O que é que não era previsível no estranho caso do almirante Gouveia e Melo? É fruto de uma planta enxertada: a sonhada governamentalização das Forças Armadas (concretizada pela nova lei de Bases), objetivo há muito acalentado pelo PS e que também tem a benção de parte substancial do PSD. O vice-almirante, seduzido pelo sabor da maçã do poder, serve assim os objetivos: o poder político livra-se de uma voz incómoda (a do almirante demitido ao pontapé que se permitiu discordar da nova lei de Bases) e sossegam-se os anseios políticos do vice-almirante até à próxima jogada de xadrez. Mas estará dentro do sistema e, por isso, controlável. O dinheirito para reconverter o reabastecedor Bérrio já deve estar coberto pelo PRR. A próxima sucessão para um cargo superior nas Forças Armadas terá já a forma de nomeação de um administrador hospitalar feita pelo ministério competente. Previsivelmente, o doutor Cravinho também há-se ser presidente da AR ou de um grupo folclórico por serviços relevantes ao país.
A situação política nacional é um enorme episódio dos “Simpsons”. Onde o tempo passa mas os personagens continuam iguais. Desde o primeiro episódio da série, em 1989, até hoje, Homer trabalha na mesma central nuclear e Bart e Maggie não mudaram. No mundo sucedem-se os acontecimentos, mas os personagens são como o Dorian Gray criado por Oscar Wilde: nunca envelhecem. Da mesma forma os candidatos que se remexem ao sabor do vento nestas legislativas nem sequer arriscam. Lembremos que em 1997 foi colocado à venda o primeiro livro da série de Harry Potter, um mês antes de Tony Blair entrar no nº10 de Downing Street. Blair e Potter tinham semelhanças: tinham ganho reconhecimento pelo charme e novidade. Contra todos os bruxos do mundo (Voldemort, no caso de Potter, Bin Laden no caso de Blair), eles queriam pôr em causa a busca da imortalidade dos seus inimigos. Blair herdava a nação de Thatcher e quando ganhou o poder no Labour em 1994 era considerado um inocente. Ganhou a alcunha de Bambi. Mas depressa foi considerado um Estaline. “Da Disneylândia à ditadura em apenas 12 meses. Não sei qual prefiro”, diria mais tarde o então primeiro-ministro.

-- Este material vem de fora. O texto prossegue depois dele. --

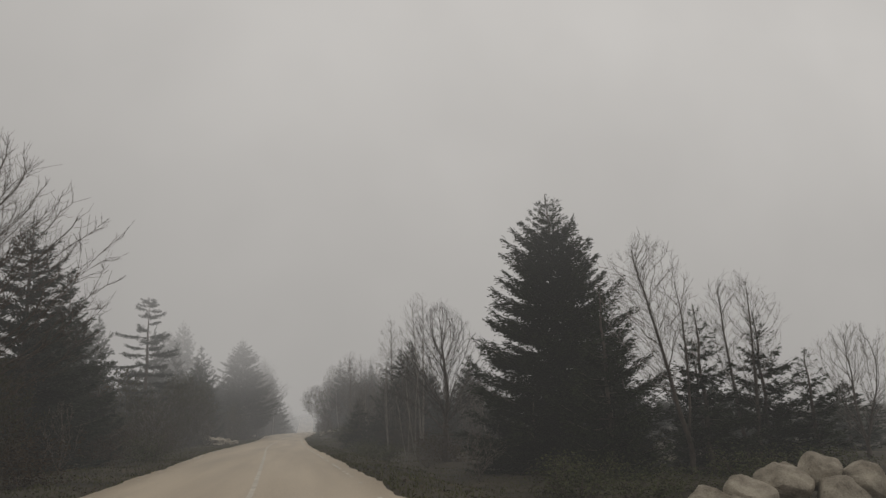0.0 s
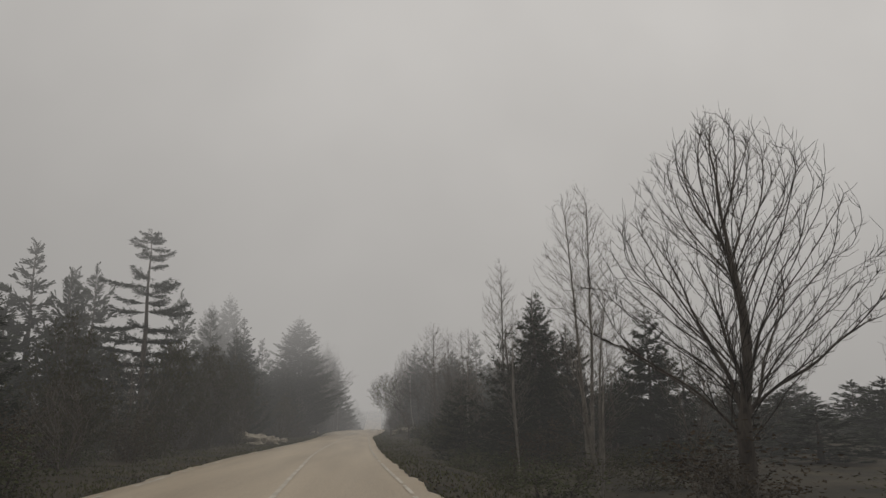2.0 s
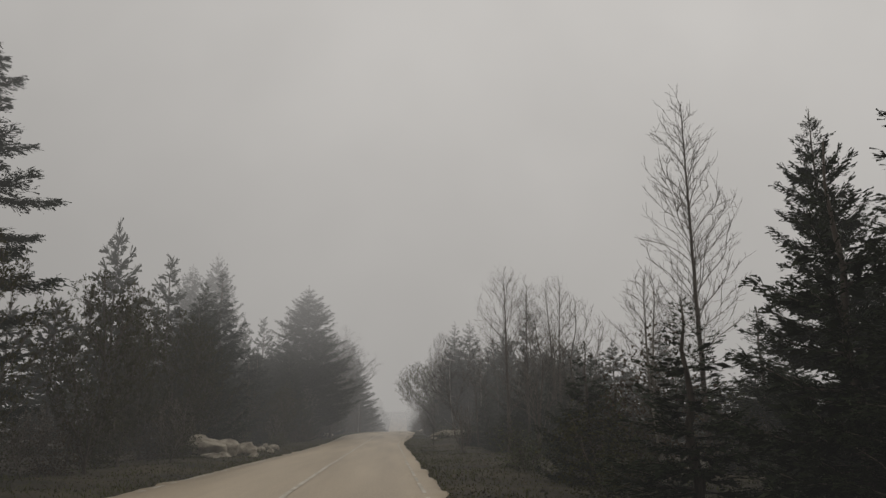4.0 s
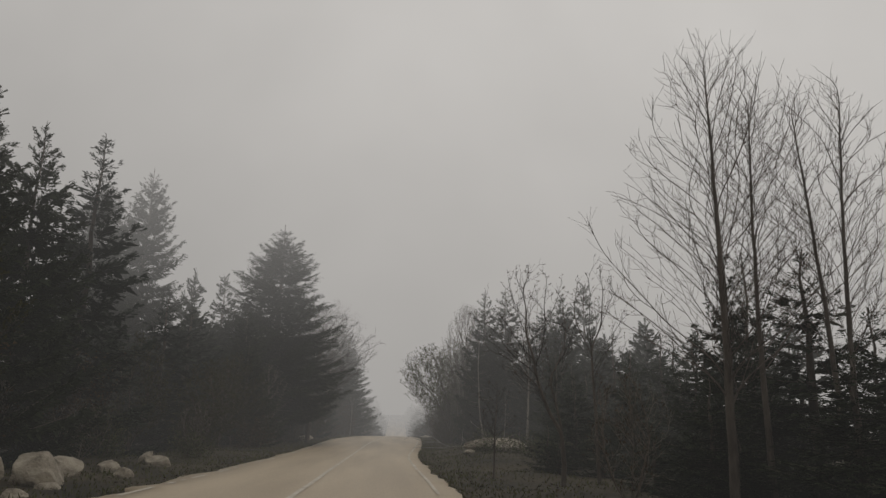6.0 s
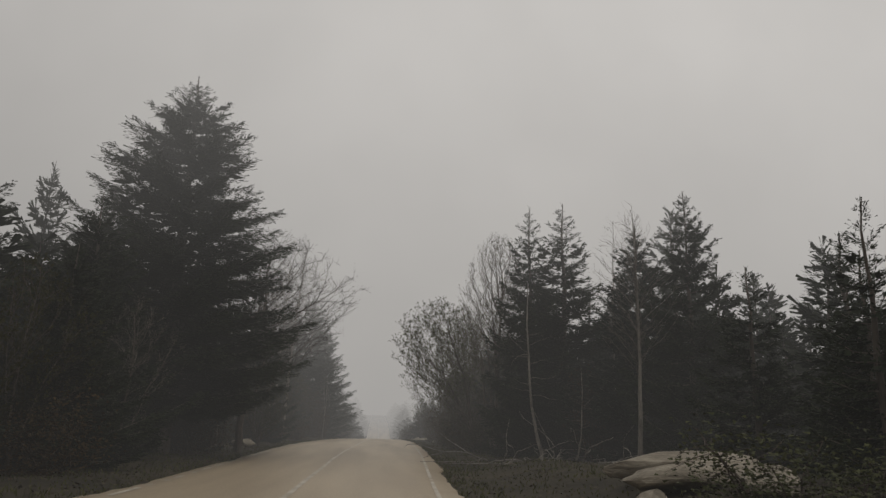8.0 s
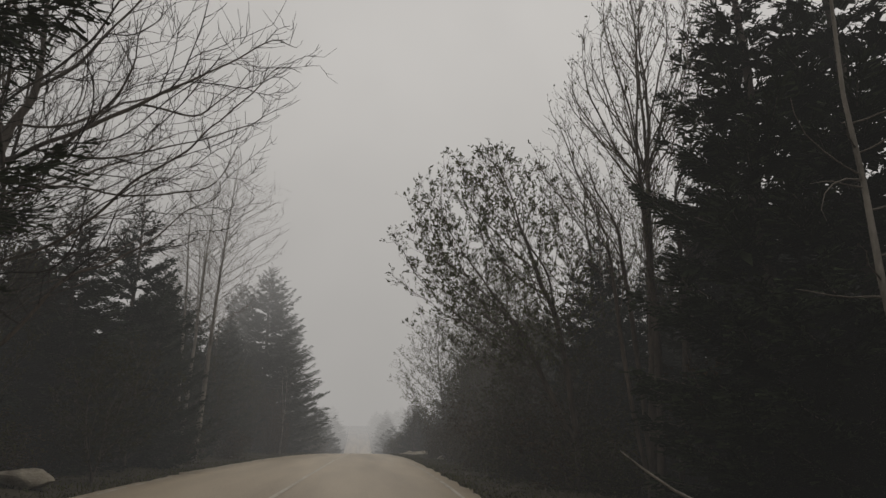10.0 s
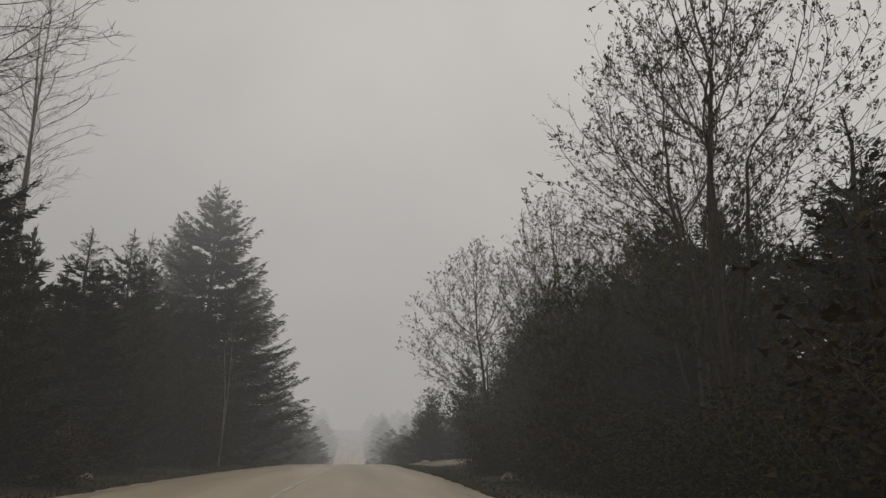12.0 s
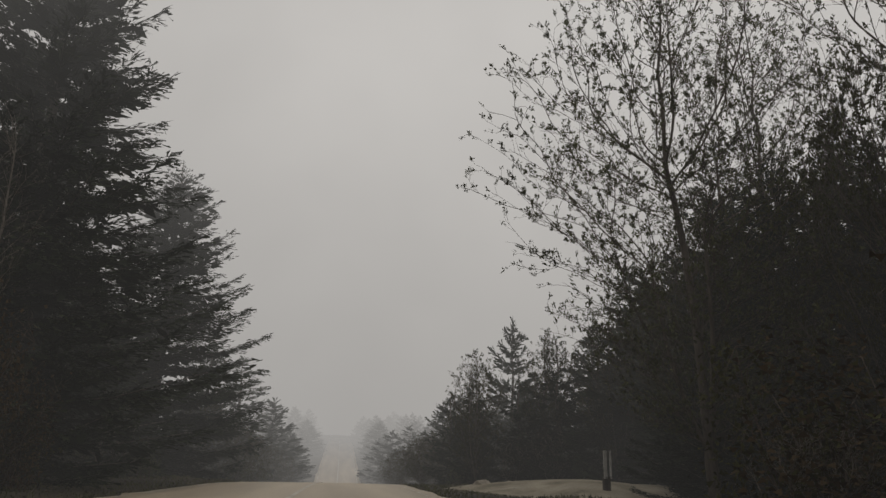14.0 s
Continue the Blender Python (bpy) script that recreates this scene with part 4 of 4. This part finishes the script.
def crooked_trunk():
    rng = np.random.default_rng(128)
    bends = np.array(((0, 0, -0.1), (-0.02, 0, 0.45), (-0.2, 0.03, 0.95), (-0.28, 0.05, 1.5), (-0.45, 0.06, 2.4), (-0.52, 0.1, 3.4), (-0.56, 0.12, 4.8), (-0.62, 0.2, 6.2), (-0.55, 0.25, 8.2)))
    chains, fine = [(bends, np.linspace(0.10, 0.025, len(bends)))], []
    for k in range(11):
        i = int(rng.integers(4, 8))
        q = unit(np.array((rng.normal(), 0.5 * rng.normal(), 0.15 + 0.3 * rng.random())))
        pts = [bends[i] + (bends[i + 1 if i < 8 else i] - bends[i]) * rng.random()]
        for _ in range(5):
            q = unit(q + rng.normal(0, 0.22, 3))
            pts.append(pts[-1] + q * rng.uniform(0.15, 0.38))
        fine.append((np.array(pts), np.linspace(0.018, 0.005, 6)))
    return [("trunk", tube_mesh("trunk", chains, 8, PALE)), ("twig_crown", tube_mesh("twig_crown", fine, 4, GREY_TWIG))]


tree("dead_tree", 8.75, 127.4, crooked_trunk(), "crooked pale trunk with few bare branches", "dead tree")
tree("dead_tree", 9.6, 124.8, crooked_trunk(), "short crooked pale trunk in the undergrowth", "dead tree", 170, 0.5)

# scrub, shrubs and thickets that repeat
SCRUB = [thing("scrub_tree", broadleaf(131, 6.0, 1.6, 0.2, 0.5, 420, SPREAD, 0.5, 0.06, 0.26, lift=0.6, up=0.2, fine=GREY_TWIG), "bare scrub tree with many thin stems", "scrub tree", "scrub trees"),
         thing("scrub_tree", broadleaf(132, 6.0, 1.8, 0.1, 0.45, 450, SPREAD, 0.3, 0.06, 0.28, lift=0.8, leaves=9, leaf=0.075, foliage=OLIVE), "scrub tree with sparse olive leaves", "scrub tree", "scrub trees"),
         thing("scrub_tree", broadleaf(133, 6.0, 1.3, 0.25, 0.5, 380, TWIN, 0.3, 0.06, 0.26, lift=0.6, up=0.2, wood=PALE, fine=GREY_TWIG), "pale-stemmed bare scrub tree", "scrub tree", "scrub trees")]
SHRUB = [thing("shrub", thicket(141, 2.4, 1.3, 2300, 0.085, OLIVE, 7), "dense dark shrub with small olive leaves", "shrub", "roadside shrubs"),
         thing("shrub", broadleaf(142, 2.3, 0.95, 0.1, 0.6, 260, SPREAD, 0.15, 0.03, 0.15, 0.1, leaves=0.8, leaf=0.06, twig=0.2, fine=GREY_TWIG, foliage=RUSSET), "tangled shrub of thin brown stems", "shrub", "roadside shrubs"),
         thing("shrub", thicket(143, 1.4, 1.1, 1800, 0.07, SPRING, 7), "low dark green leafy shrub", "shrub", "roadside shrubs"),
         thing("shrub", thicket(144, 2.8, 1.5, 2400, 0.09, RUSSET, 8), "tall tangled brown-green thicket", "shrub", "roadside shrubs")]
placed = set()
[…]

Harry Potter queria servir o mundo dos mágicos contra o dos tenebrosos bruxos. Blair tentava seduzir: “nós somos os servos, eles – os eleitores – são agora os mestres”. Mas Blair mostrou quão ténue era (e é) a linha divisória entre os conservadores e os trabalhistas, numa época em que as ideologias eram dinamitadas pela economia de mercado e pela globalização. Mas, no início, Potter e Blair queriam derrubar as estátuas da previsibilidade. Mas hoje o que propõem os nossos políticos? A previsibilidade do costume.»